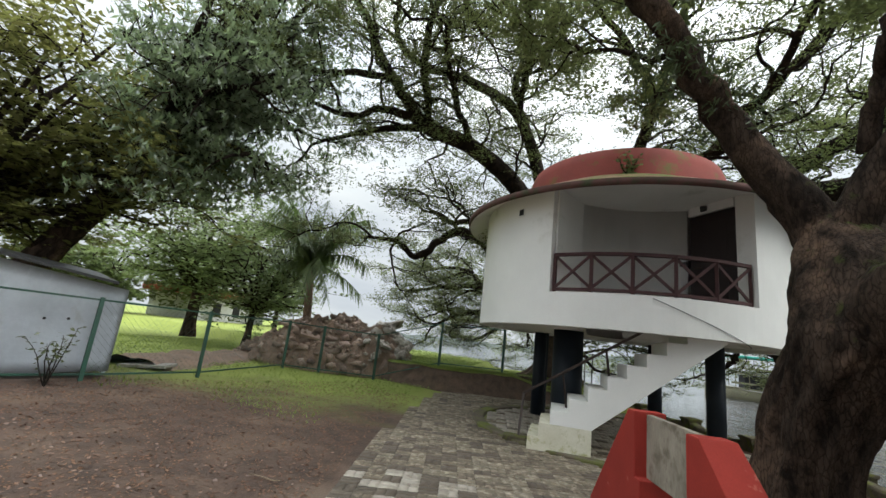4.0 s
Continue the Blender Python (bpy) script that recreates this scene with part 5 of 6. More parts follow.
def handrail():
    """The steel rail along the outer side of the flight."""
    e = thing("handrail", (-4.3, 11.0, 0), "thin dark steel handrail beside the white stair", "handrail")
    a, b = Vector((-4.42, 11.28, 0.80)), Vector((-2.30, 11.3, 2.14))
    part("rail", bar(bmesh.new(), a, b, 0.04, 0.045, 0.006), STEEL, e)
    part("post", bar(bmesh.new(), Vector((-4.33, 10.98, 0.0)), a, 0.04, 0.04, 0.004), STEEL, e)
    for t in (0.36, 0.72):
        p = a.lerp(b, t)
        part("post", bar(bmesh.new(), p, p + Vector((0.05, 0.1, -0.62)), 0.03, 0.03, 0.004), STEEL, e)
    part("foot_block", boxed(pose(-4.38, 10.95, 0.035, 0, 0, 20), 0.42, 0.34, 0.08, 0.02), MOSSY, e, "mossy concrete foot")


handrail()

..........

-- STATED EXERCISE --
Beginning at the line where "Continue the Blender" appears, extract each line through the end of the data above; keep them exact and include nothing else.

-- RESPONSE TO THE EXERCISE --
Continue the Blender Python (bpy) script that recreates this scene with part 5 of 6. More parts follow.
def handrail():
    """The steel rail along the outer side of the flight."""
    e = thing("handrail", (-4.3, 11.0, 0), "thin dark steel handrail beside the white stair", "handrail")
    a, b = Vector((-4.42, 11.28, 0.80)), Vector((-2.30, 11.3, 2.14))
    part("rail", bar(bmesh.new(), a, b, 0.04, 0.045, 0.006), STEEL, e)
    part("post", bar(bmesh.new(), Vector((-4.33, 10.98, 0.0)), a, 0.04, 0.04, 0.004), STEEL, e)
    for t in (0.36, 0.72):
        p = a.lerp(b, t)
        part("post", bar(bmesh.new(), p, p + Vector((0.05, 0.1, -0.62)), 0.03, 0.03, 0.004), STEEL, e)
    part("foot_block", boxed(pose(-4.38, 10.95, 0.035, 0, 0, 20), 0.42, 0.34, 0.08, 0.02), MOSSY, e, "mossy concrete foot")


handrail()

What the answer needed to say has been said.